In 1864, tragedy struck. Clemens’ only child, 8-year-old daughter Jennie, died, apparently of meningitis. Jennie’s death hit him hard. Some family members said he was never quite mentally stable after her death. Soon after Jennie’s death, Clemens and his wife decided to move back east.
For much of the rest of his life, Clemens would rely on Twain’s largesse to survive. He returned intermittently to newspaper work and invested occasionally in ventures that inevitably failed. (Poor business acumen seems to have run in the family. Twain was fortunate that his writing produced enough income for him to survive his own bad investments.)
Clemens ventured north to Vermont in 1872 to seek his fortune. He thought he could make a go of it here if he could purchase a newspaper, with his brother’s financial backing.
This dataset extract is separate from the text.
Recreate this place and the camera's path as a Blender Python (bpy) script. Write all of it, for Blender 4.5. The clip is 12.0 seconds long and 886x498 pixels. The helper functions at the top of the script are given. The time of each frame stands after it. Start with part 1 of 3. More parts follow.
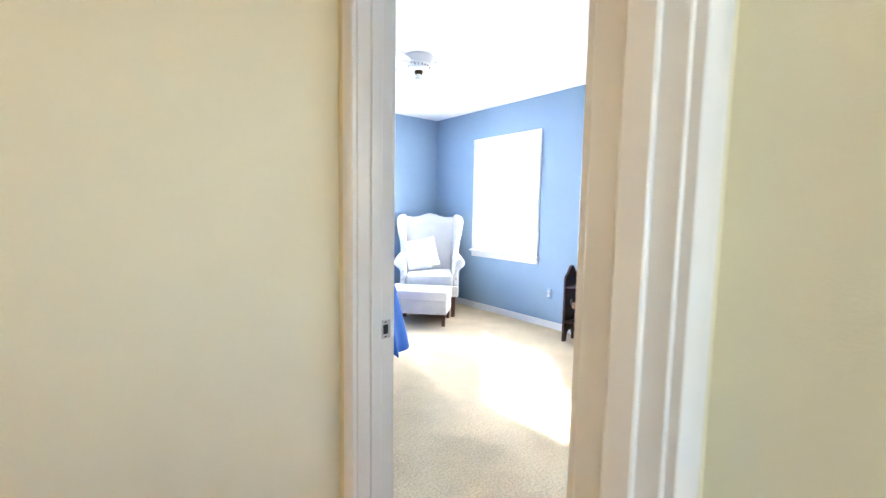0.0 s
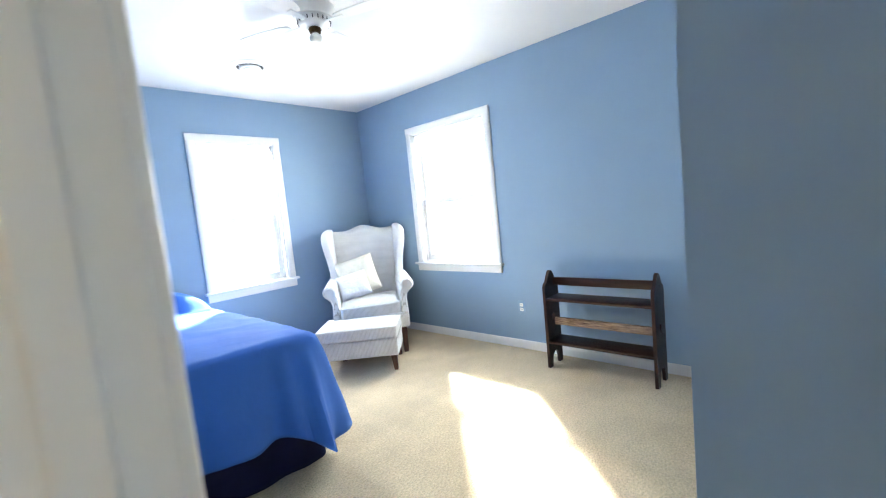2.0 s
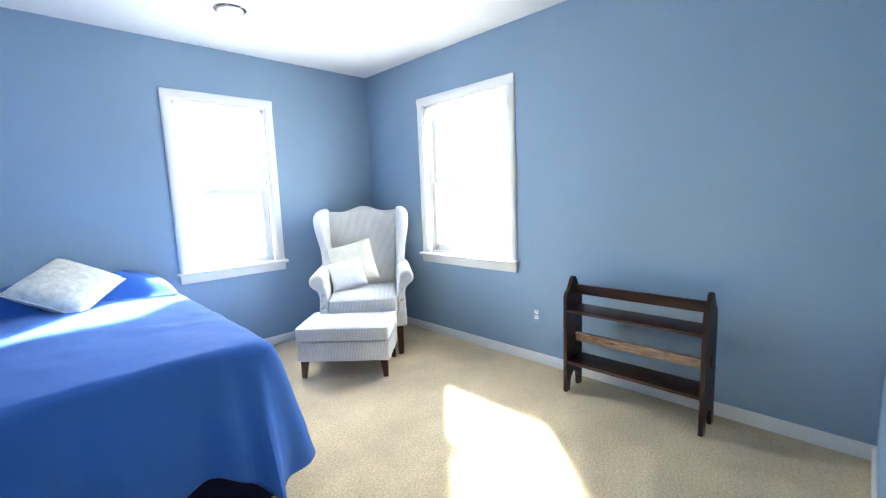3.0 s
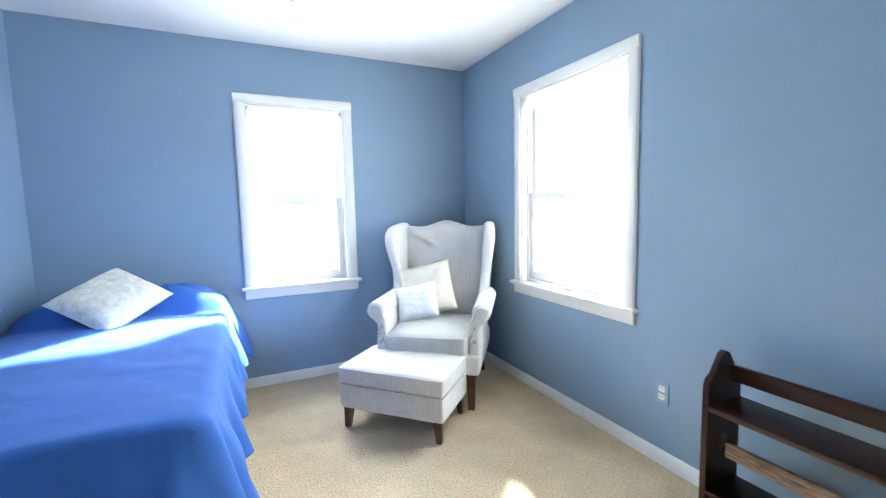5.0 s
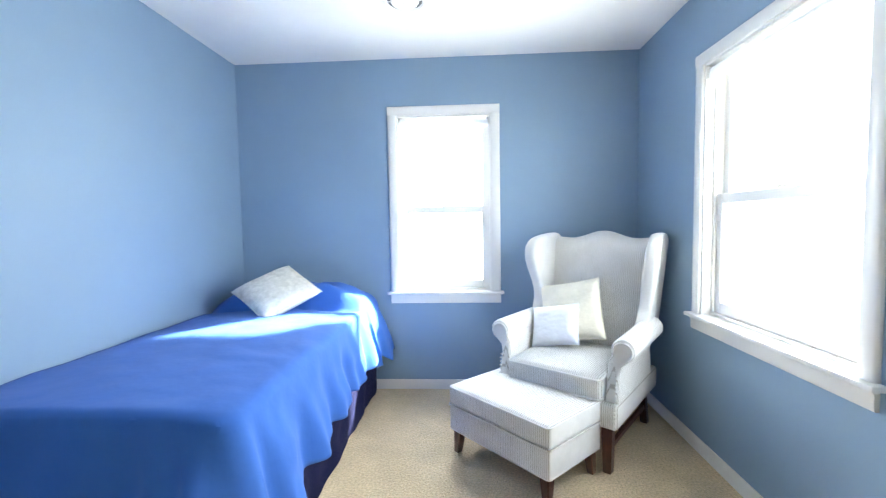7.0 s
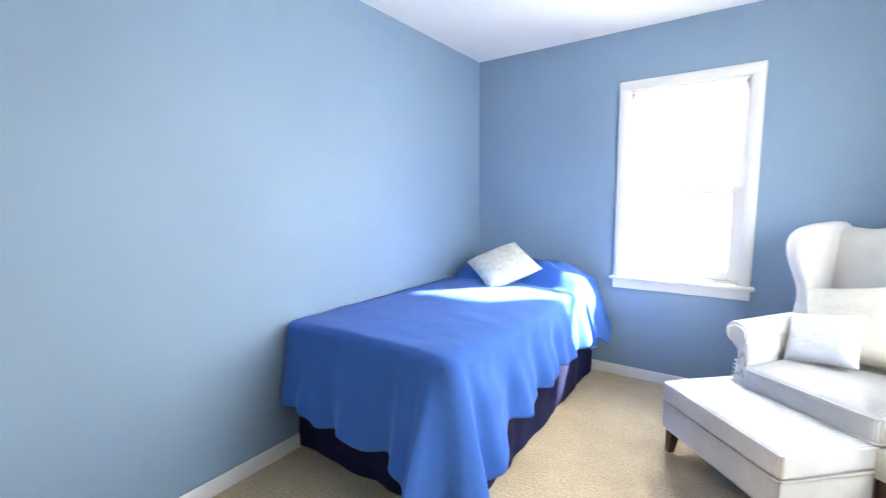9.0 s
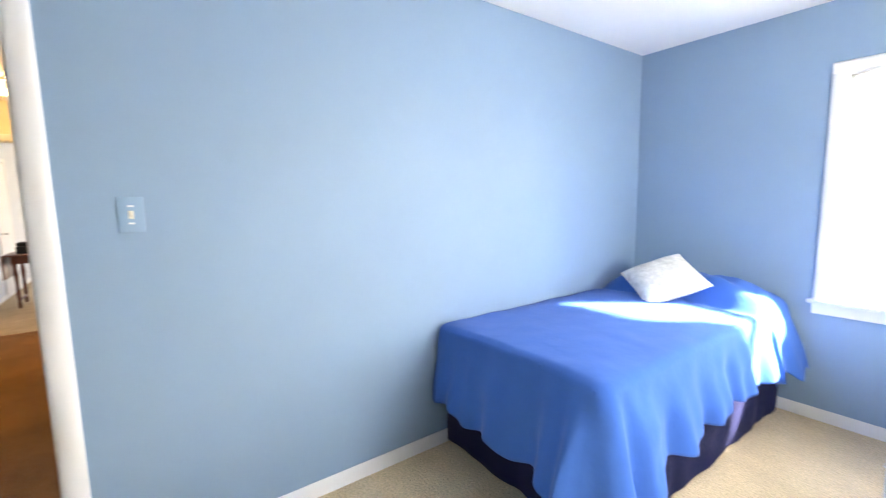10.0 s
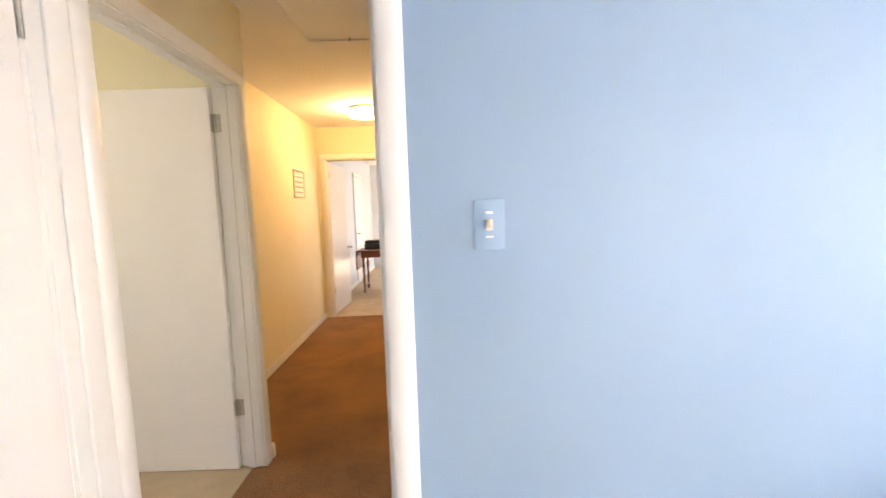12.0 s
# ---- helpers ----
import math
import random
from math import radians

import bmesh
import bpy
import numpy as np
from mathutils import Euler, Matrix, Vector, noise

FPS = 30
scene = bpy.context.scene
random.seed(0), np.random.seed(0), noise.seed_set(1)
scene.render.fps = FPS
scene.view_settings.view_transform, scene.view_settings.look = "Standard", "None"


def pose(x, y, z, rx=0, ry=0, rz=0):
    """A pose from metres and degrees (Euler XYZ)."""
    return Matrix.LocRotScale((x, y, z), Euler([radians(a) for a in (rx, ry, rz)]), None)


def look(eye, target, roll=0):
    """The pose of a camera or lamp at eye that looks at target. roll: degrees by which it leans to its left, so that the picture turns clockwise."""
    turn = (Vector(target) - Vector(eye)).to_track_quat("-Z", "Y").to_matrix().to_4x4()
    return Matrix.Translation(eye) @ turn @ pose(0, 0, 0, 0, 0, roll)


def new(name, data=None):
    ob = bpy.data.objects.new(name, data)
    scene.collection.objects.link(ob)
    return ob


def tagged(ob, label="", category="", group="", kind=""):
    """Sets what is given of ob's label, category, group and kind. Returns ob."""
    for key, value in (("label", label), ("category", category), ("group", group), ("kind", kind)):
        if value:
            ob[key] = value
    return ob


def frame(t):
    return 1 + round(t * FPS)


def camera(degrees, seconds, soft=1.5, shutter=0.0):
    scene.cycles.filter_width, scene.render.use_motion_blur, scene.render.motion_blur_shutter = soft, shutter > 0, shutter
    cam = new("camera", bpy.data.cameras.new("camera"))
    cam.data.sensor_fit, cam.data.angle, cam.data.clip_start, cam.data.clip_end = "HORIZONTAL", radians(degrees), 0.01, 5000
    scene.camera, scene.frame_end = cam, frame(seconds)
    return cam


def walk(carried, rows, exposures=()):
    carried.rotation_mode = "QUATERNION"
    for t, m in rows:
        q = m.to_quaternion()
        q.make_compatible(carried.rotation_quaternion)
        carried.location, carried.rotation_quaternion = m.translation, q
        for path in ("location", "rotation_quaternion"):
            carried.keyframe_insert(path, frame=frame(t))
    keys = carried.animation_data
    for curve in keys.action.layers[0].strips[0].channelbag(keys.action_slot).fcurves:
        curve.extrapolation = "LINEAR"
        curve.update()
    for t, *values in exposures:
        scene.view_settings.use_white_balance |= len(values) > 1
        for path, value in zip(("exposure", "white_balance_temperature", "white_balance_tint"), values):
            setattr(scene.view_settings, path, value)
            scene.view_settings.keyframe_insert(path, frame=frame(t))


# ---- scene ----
cam = camera(92.9, 12.0, soft=1.15, shutter=0.4)
PATH = [
    (0, (0.108, 0.134, 1.216), (1.36, 1.684, 1.035), 1.0),
    (0.5, (0.201, 0.37, 1.211), (1.616, 1.776, 1.069), -0.8),
    (1, (0.318, 0.585, 1.253), (1.812, 1.907, 1.118), -3.3),
    (1.5, (0.491, 0.76, 1.243), (1.985, 2.082, 1.103), -4.8),
    (2, (0.737, 0.879, 1.253), (2.192, 2.239, 1.069), -5.7),
    (2.5, (0.928, 1.021, 1.254), (2.364, 2.395, 1.03), -4.2),
    (2.7, (1.026, 1.084, 1.26), (2.448, 2.469, 1.013), -3.3),
    (4.5, (1.781, 1.472, 1.258), (2.84, 3.154, 1.027), -0.1),
    (5, (1.954, 1.518, 1.281), (2.811, 3.314, 1.085), -1.3),
    (5.5, (2.126, 1.577, 1.273), (2.764, 3.468, 1.142), -1.7),
    (6, (2.251, 1.644, 1.251), (2.658, 3.599, 1.15), -1.3),
    (6.5, (2.394, 1.711, 1.236), (2.545, 3.702, 1.129), -1.1),
    (8.5, (2.676, 1.638, 1.307), (1.787, 3.415, 1.072), -0.8),
    (9, (2.67, 1.598, 1.303), (1.535, 3.228, 1.069), -0.5),
    (9.5, (2.634, 1.551, 1.322), (1.268, 2.993, 1.088), -0.6),
    (10, (2.653, 1.555, 1.377), (1.047, 2.721, 1.137), -0.9),
    (10.5, (2.533, 1.519, 1.392), (0.764, 2.425, 1.162), -0.6),
    (11, (2.291, 1.475, 1.401), (0.407, 2.103, 1.165), -0.9),
    (11.5, (2.11, 1.44, 1.383), (0.15, 1.78, 1.179), -1.1),
    (12, (1.864, 1.407, 1.381), (-0.127, 1.445, 1.187), -1.9),
]
walk(cam, [(t, look(eye, target, roll)) for t, eye, target, roll in PATH], [(0, 4.42, 5950, 10), (1.0, 3.97, 6150, 8), (1.5, 3.82, 6150, 7), (2.0, 3.72, 6150, 6), (2.5, 3.65, 6150, 5), (6.5, 3.4, 6200, 5), (8.5, 3.45, 6450, 8), (9.2, 3.7, 6600, 10), (10.5, 4.0, 6950, 13), (11.2, 4.12, 7100, 16), (12.0, 4.18, 7200, 18)])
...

He set his eyes on the Rutland Herald. “The best thing I have seen on my whole route,” he wrote in a letter to his wife. But he failed to negotiate a deal with the Herald’s owners, and he returned to Connecticut to take a newspaper job.
Early the next year, however, the backers of the Rutland Daily Globe came calling. Perhaps they knew that Clemens’ brother was a well-regarded humorist — though Twain had yet to write his most famous novels, “Tom Sawyer” and “Huckleberry Finn.” Or maybe they valued Clemens for his own gifts. Twain had complimented his writing in the past.

From the start, Clemens decided to produce a newspaper with a strong voice and attitude. The Globe’s news briefs, rewritten from accounts taken from other papers, were often edgy and sarcastic, a style Orion apparently shared with his brother.
“Marriage should generally be an affair of two persons’ arranging,” the Globe declared on May 6, 1873. “But sometimes relatives, in their earnest solicitude for the happiness of those near and dear to them, use active measures of prevention. A young man in Belleville, Illinois, on Saturday night, secured his sister’s happiness forever by blowing out the brains of her affianced. His reason for preventing the marriage was that it did not meet his approval. It is not every sister who is blessed with such pathetic brotherly affection.”
In another brief, the Globe reported on the murder of a 9-year-old boy by a 15-year-old boy. The editor declared this a “curious instance of hereditary wickedness,” since the murderer’s grandfather had been hanged for murder and his father had committed suicide. “We none of us know just how much of our wickedness comes by nature and how much from self-cultivation,” the Globe wrote. “This boy probably started in life with more than his share.”
Twain was right that his brother wouldn’t last six months in the job — he lasted about two. Clemens’ undoing may have been a tiff that started between the Globe and the Herald.
According to Twain biographer and Vermont author Ron Powers, the papers started bickering over politics, with the Herald’s editor attacking Clemens and others at the Globe as “soreheads.” Clemens’ paper called the Herald’s editor a “sellout,” to which the Herald responded by referring to its competitor as the Globule.
“(A)fter that,” Powers writes, “civility grew strained.”
Soon after the war of words started, Clemens departed the Globe and left Vermont. The paper held on for several more years before folding. His later years were as ill-fated as his earlier ones. Gainful employment proved elusive, and he continued to rely on Twain for money.
“A body forgets pretty much everything, these days, except his visions of the poorhouse,” Clemens, then in his late 60s, wrote Twain’s wife.
We know little of how Orion Clemens viewed his time in Vermont. The answer might have been contained in the autobiography he wrote. But the handwritten manuscript was lost in a fire, or perhaps in a stolen briefcase — explanations vary. Either way, it amounts to the same thing: more bad luck for Mark Twain’s brother.